Counting the Omer with Emily Fox
Day 19 — Limiting Pleasure
Miyut Ta'anug • מיעוט תענוג
By Alan Morinis, Vancouver, BC, Canada
Judaism embraces pleasure. We have no monasteries nor celibacy nor much of an ascetic tradition. The Jerusalem Talmud even says: “On Judgment Day, a person will be called to account for every permissible thing one might have enjoyed in this life but did not” (Kiddushin 4:12).
If there is no objection to pleasure, why the caution to limit it? The answer is that pleasure is wonderful in moderation, but it is destructive if unrestrained. Indulgence soon causes pleasure to become our master, instead of our higher selves ruling over our sensory pleasures.
I find it so easy to lose myself in a bag of potato chips or a chocolate bar, not to mention even more intense forms of physical pleasure. Not only lose myself, but to become a zealous devotee of the perfect cup of coffee, the smokiness of a single malt scotch, the thread-count of the organic cotton sheets. I take the injunction to limit pleasure as a guideline that will spare me from making the mistake of positioning the physical at the center of my life, where the spiritual is meant to abide.

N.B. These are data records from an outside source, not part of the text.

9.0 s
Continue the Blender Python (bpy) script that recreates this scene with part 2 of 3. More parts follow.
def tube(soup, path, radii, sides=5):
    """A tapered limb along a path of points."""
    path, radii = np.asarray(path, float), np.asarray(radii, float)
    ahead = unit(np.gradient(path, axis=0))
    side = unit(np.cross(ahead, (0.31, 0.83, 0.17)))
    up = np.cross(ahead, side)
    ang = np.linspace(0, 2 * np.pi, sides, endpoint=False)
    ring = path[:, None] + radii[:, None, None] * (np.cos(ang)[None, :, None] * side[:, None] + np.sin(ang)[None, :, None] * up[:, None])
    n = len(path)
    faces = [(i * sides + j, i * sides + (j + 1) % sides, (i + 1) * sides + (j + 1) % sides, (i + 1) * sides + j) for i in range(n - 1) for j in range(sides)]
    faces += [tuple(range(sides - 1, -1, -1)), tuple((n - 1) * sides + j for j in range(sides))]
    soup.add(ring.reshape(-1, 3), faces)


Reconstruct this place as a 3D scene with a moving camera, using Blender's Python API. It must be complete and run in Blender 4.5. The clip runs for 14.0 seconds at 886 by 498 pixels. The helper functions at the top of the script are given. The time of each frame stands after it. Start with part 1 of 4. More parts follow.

The Talmud (Sanhedrin 111a) tells of Rav Kahana sitting in front of the sage Rav and fixing his hair and pampering himself, whereupon Rav castigated him, saying, “The Torah is not found in one who indulges physically.” Like much in the teachings of Mussar, the ideal is not to try to push away an inherent aspect of the human condition – what a losing proposition that is! – but to get the best out of all aspects of life by seeking balance and moderation.